2. Be Present to the Pain
Be willing to sit with the pain and be present with it. Before you run for the tub of ice cream allow yourself to be present with what emotions are surfacing.
3. Name the Emotion
Is it sadness, anger, frustration, loneliness, disappointment, resentment, etc. and try expressing your feelings. For example, “I am feeling hurt that my boyfriend forgot my birthday.”
4. Take 5 Deep Breaths
Sitting relaxed in a chair take a deep breath in and as you exhale visualize or imagine yourself releasing the negative emotion out of your body.
5. Journal Regularly
Writing down any and all heavy emotions that you are internalizing help to better manage those feelings that weigh you down.
6. Talk Your Feelings Out
Lean on a close friend and chat about what’s troubling you. But don’t make it a pity party! Consider professional help. Some wounds are so deep that it takes an objective professional to help you shed light and expose what’s hidden in your shadows.
7. Forgive Yourself
If you decide to go for the ice cream, after all, let go of any guilt and be willing to forgive yourself. This journey is full of ups and downs and all kinds of lessons to learn. Punishing yourself will only make you feel worse.
8. Always remember, when you know better you do better!
For more tips and to inquire about my transformational personal training approach, please connect with me. I’d love to hear from you!
In this next section, my client Laurie describes her family’s eating patterns and the way it has influenced her life.
Part 2: Laurie Weir
We’ve all done it. Reached for food when we wanted comfort. It’s a moment of happiness. An instant rush of feel-good hormones that make us forget our pain. But at what cost?
Why do we treat our bodies like garbage disposals when going through an emotionally difficult time – whether it’s stress at work, an argument with a friend, a break-up? Don’t we owe it to ourselves to treat our bodies with kindness and love instead of self-sabotaging our efforts and our health?
When Farhan asked me if I was feeding my body or my wounds, I stopped and reflected. Wow, well said, I thought. I always say, awareness is half the battle – at least knowing what we’ve been doing wrong is the first step in making huge strides in our self-improvement, health, and overall well-being and happiness.
I grew up like most kids in the 80s and 90s eating Flaky Pastries and Jos Louis for after school snacks. We had French fries for dinner 5x a week. My parents divorced when I was young and I only saw my mom every second weekend, and she showed her love through food. Every time we were together it was a celebration – and we got to eat whatever we wanted. It’s what she knew. She was just showing love.

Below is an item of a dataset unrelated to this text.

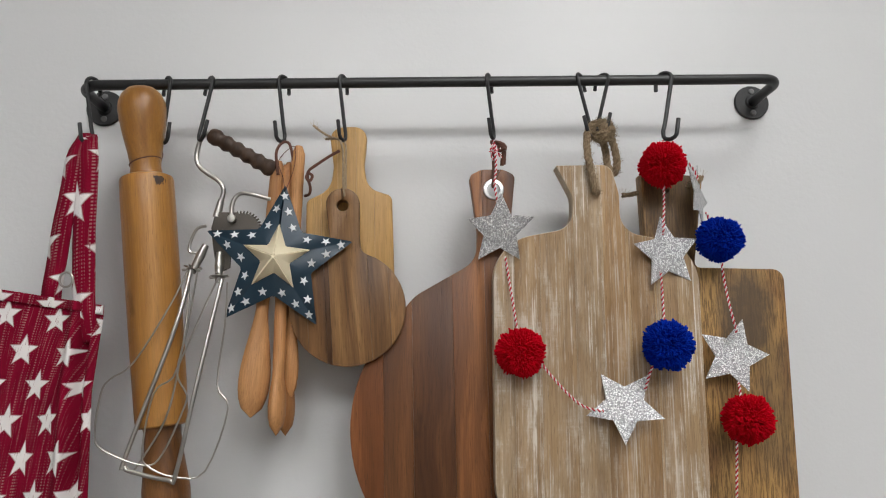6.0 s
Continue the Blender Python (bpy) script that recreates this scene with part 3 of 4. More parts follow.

However, I now see that food was a way in which I (and my family) dealt with our wounds. Working with Farhan and doing the inner work helped me become more of aware and make healthier choices because I've begun the healing process.
I realized that I didn’t have to repeat the same patterns, and I could make my own choices. That’s the toughest part – I had to find a balance between “fitting in” with my family and our traditions while making healthier choices that I was comfortable with and true to myself. At the end of the day, it’s all about spending time together – it doesn’t matter if I opted out of dessert. Last month for my mom’s birthday, my sisters and I took her to the Aberfoyle Antique Market in Guelph, ON and while we sat and enjoyed some live music and she tapped her foot, I treated us all to ice cream. Though it looked absolutely fabulous and they all ordered the caramel chocolate chunk, I chose the strawberry puree, no-sugar sorbet and it was delicious! Not for a second did I feel like I was missing out. I was surrounded by my family enjoying a memorable day and still made a healthy, satisfying choice. I felt empowered knowing that the energy of this wound had begun to dissipate.
Deciding to make healthy choices and committing to eating well is the ultimate act of self-love. Like many of us, I’ve seen family members fall chronically ill and pass away far too young due to preventable causes. Without our good health, we have nothing. It’s so far beyond vanity and fitting into your favourite jeans. So, decide to feed your body, not your wounds and thrive on this journey called life, every single day.